Problem to work on: Copy nothing but the lines below running from the line containing "from math import radians" through the line containing "ob[key] = value", both end lines included.
** Begin Data block **
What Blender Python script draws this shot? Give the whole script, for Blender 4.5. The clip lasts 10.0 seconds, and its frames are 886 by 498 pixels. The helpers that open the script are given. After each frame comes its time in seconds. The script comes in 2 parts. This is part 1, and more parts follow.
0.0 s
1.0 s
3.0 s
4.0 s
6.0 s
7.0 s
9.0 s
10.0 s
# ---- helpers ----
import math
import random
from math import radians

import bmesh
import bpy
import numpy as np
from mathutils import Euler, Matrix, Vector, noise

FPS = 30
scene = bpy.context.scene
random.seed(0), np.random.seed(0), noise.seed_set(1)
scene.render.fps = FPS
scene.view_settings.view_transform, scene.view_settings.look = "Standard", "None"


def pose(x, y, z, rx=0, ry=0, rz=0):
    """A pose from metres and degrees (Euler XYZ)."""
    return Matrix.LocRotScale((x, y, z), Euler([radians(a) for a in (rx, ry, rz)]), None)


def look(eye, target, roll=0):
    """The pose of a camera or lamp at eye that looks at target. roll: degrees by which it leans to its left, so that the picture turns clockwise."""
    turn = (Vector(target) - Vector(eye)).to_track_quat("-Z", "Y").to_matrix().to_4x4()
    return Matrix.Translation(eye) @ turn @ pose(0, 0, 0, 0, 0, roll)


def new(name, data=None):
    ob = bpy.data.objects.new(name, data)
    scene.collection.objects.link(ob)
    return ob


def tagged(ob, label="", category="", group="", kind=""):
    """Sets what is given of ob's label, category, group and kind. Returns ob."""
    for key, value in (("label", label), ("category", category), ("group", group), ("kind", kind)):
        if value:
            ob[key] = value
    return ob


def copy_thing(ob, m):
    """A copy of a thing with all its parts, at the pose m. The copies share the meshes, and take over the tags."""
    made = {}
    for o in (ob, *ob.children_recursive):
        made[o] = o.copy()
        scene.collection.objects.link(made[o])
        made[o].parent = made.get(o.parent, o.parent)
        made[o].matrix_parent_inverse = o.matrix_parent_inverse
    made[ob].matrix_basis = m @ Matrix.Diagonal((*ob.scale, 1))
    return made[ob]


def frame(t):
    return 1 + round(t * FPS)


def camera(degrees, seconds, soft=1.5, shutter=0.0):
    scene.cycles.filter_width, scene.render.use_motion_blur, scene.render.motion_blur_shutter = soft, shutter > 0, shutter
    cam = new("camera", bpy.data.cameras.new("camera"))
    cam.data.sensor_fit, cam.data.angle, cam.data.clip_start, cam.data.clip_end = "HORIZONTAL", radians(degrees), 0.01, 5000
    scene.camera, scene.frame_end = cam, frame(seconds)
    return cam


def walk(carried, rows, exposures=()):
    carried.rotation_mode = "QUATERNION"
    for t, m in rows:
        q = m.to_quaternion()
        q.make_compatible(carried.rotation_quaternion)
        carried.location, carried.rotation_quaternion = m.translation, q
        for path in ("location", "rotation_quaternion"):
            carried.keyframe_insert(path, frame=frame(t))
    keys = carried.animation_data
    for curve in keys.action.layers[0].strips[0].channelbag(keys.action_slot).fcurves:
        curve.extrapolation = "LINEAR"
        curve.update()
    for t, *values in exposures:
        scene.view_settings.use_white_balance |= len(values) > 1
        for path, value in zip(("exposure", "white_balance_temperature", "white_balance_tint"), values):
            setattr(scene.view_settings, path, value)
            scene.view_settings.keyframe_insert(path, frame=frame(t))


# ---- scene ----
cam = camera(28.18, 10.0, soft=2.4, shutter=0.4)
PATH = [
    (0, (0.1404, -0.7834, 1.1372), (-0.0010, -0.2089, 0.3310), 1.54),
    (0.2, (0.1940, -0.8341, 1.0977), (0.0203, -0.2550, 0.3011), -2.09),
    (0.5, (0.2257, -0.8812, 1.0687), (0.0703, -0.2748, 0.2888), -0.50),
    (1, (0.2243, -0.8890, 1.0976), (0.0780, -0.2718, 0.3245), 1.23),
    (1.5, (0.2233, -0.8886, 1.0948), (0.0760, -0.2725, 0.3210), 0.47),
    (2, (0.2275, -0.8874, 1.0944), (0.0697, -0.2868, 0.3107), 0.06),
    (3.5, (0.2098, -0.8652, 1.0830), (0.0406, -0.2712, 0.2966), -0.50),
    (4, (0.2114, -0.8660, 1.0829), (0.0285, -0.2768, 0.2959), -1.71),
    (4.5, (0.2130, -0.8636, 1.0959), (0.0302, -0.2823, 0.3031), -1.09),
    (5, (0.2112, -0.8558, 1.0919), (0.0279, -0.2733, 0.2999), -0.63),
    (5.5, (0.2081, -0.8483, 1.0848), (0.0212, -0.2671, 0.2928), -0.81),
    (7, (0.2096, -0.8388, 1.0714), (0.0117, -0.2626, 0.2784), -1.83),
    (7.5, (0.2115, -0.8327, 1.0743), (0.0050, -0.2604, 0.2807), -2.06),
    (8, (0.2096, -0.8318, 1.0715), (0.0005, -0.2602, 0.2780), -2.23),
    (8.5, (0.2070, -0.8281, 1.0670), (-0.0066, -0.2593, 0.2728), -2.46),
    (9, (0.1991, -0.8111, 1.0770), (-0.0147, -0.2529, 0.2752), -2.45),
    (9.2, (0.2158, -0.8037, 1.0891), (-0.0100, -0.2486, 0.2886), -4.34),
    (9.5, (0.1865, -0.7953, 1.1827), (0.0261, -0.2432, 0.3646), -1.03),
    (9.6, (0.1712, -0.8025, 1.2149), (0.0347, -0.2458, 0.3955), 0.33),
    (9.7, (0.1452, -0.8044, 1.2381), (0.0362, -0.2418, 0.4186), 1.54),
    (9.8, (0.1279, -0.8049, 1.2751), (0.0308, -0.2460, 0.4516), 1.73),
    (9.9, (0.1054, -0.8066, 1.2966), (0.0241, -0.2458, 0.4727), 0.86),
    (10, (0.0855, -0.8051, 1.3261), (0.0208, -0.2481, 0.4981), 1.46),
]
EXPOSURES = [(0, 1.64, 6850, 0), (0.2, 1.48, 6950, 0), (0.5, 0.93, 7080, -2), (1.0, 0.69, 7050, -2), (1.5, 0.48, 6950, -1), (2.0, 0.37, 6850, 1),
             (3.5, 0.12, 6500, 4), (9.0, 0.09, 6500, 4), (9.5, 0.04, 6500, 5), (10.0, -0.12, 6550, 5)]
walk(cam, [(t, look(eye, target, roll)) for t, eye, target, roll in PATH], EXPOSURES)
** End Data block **
Finished exercise:
from math import radians

import bmesh
import bpy
import numpy as np
from mathutils import Euler, Matrix, Vector, noise

FPS = 30
scene = bpy.context.scene
random.seed(0), np.random.seed(0), noise.seed_set(1)
scene.render.fps = FPS
scene.view_settings.view_transform, scene.view_settings.look = "Standard", "None"


def pose(x, y, z, rx=0, ry=0, rz=0):
    """A pose from metres and degrees (Euler XYZ)."""
    return Matrix.LocRotScale((x, y, z), Euler([radians(a) for a in (rx, ry, rz)]), None)


def look(eye, target, roll=0):
    """The pose of a camera or lamp at eye that looks at target. roll: degrees by which it leans to its left, so that the picture turns clockwise."""
    turn = (Vector(target) - Vector(eye)).to_track_quat("-Z", "Y").to_matrix().to_4x4()
    return Matrix.Translation(eye) @ turn @ pose(0, 0, 0, 0, 0, roll)


def new(name, data=None):
    ob = bpy.data.objects.new(name, data)
    scene.collection.objects.link(ob)
    return ob


def tagged(ob, label="", category="", group="", kind=""):
    """Sets what is given of ob's label, category, group and kind. Returns ob."""
    for key, value in (("label", label), ("category", category), ("group", group), ("kind", kind)):
        if value:
            ob[key] = value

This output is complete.